[Start of Supplied information]

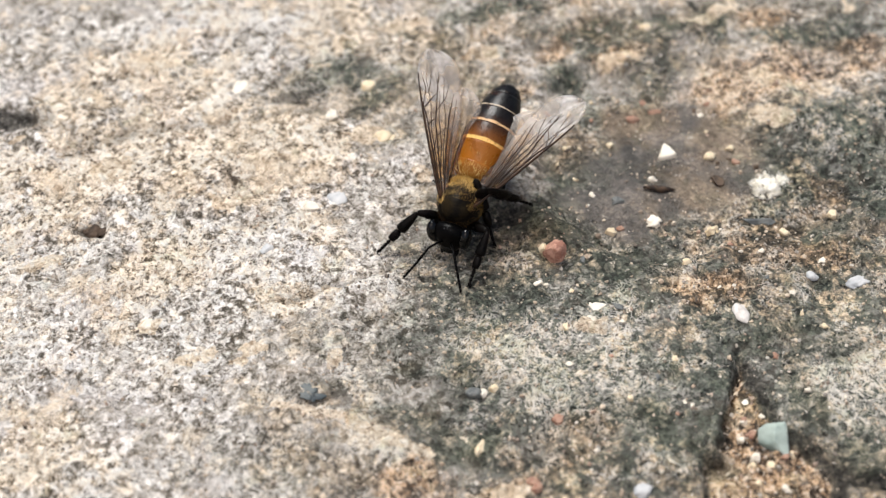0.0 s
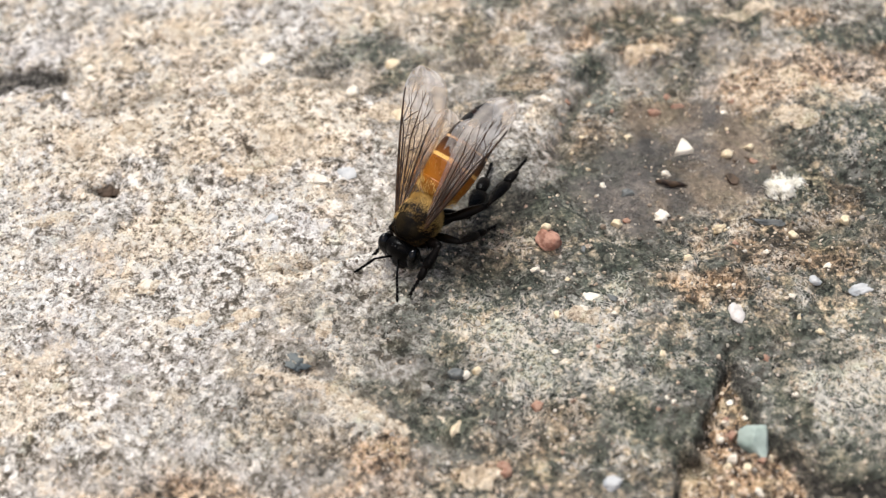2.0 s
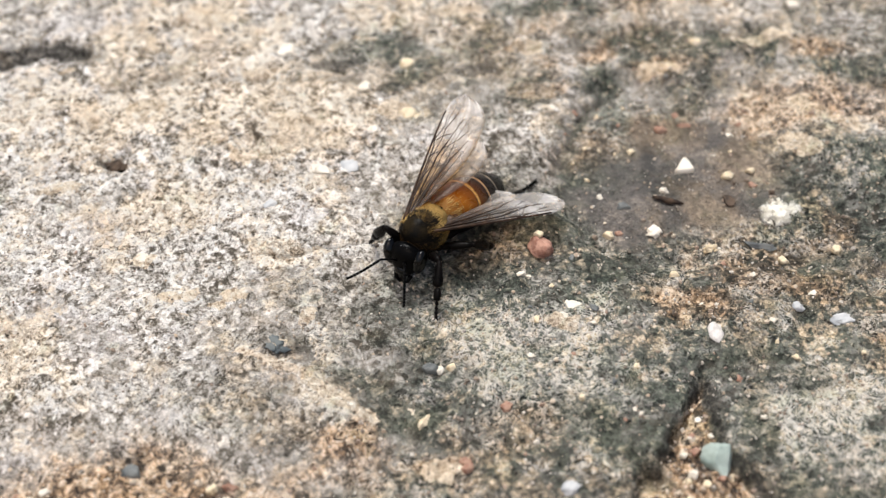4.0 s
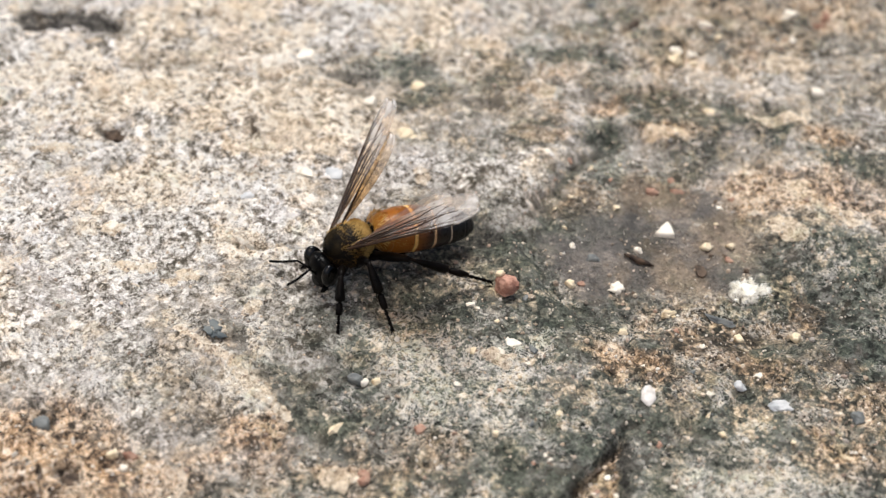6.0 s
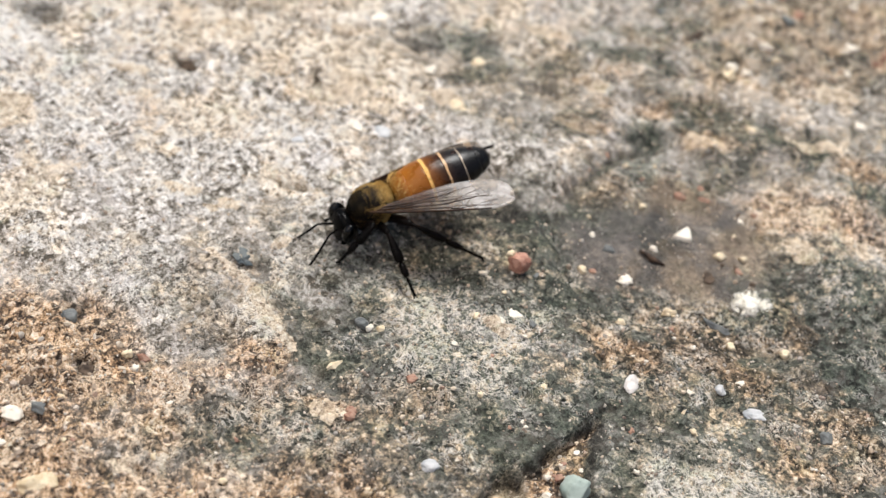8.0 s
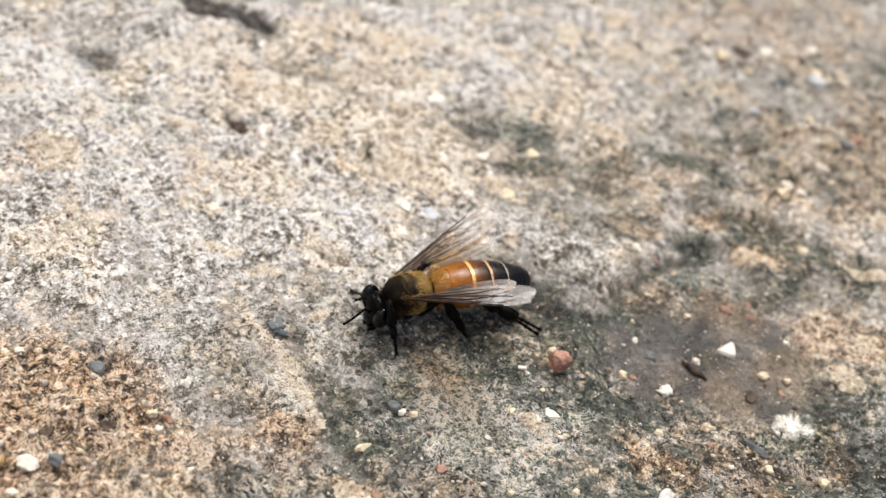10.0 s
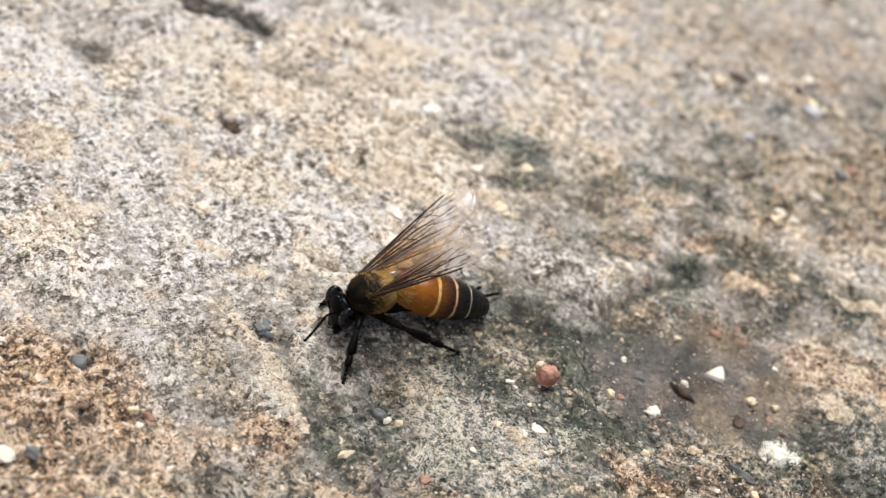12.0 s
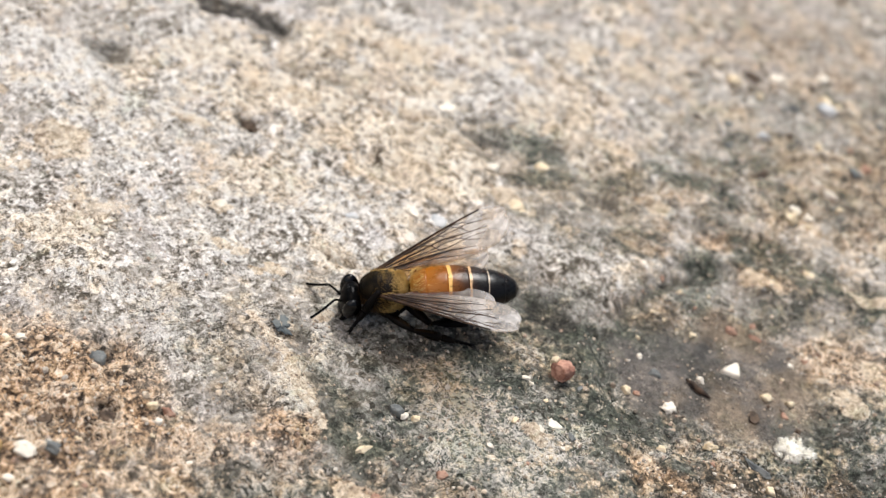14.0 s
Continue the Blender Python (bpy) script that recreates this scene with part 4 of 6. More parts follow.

[End of Supplied information]

* Written exercise
Reproduce each line exactly as it appears, omitting the pictures.

* Answer in full
0.0 s
2.0 s
4.0 s
6.0 s
8.0 s
10.0 s
12.0 s
14.0 s
Continue the Blender Python (bpy) script that recreates this scene with part 4 of 6. More parts follow.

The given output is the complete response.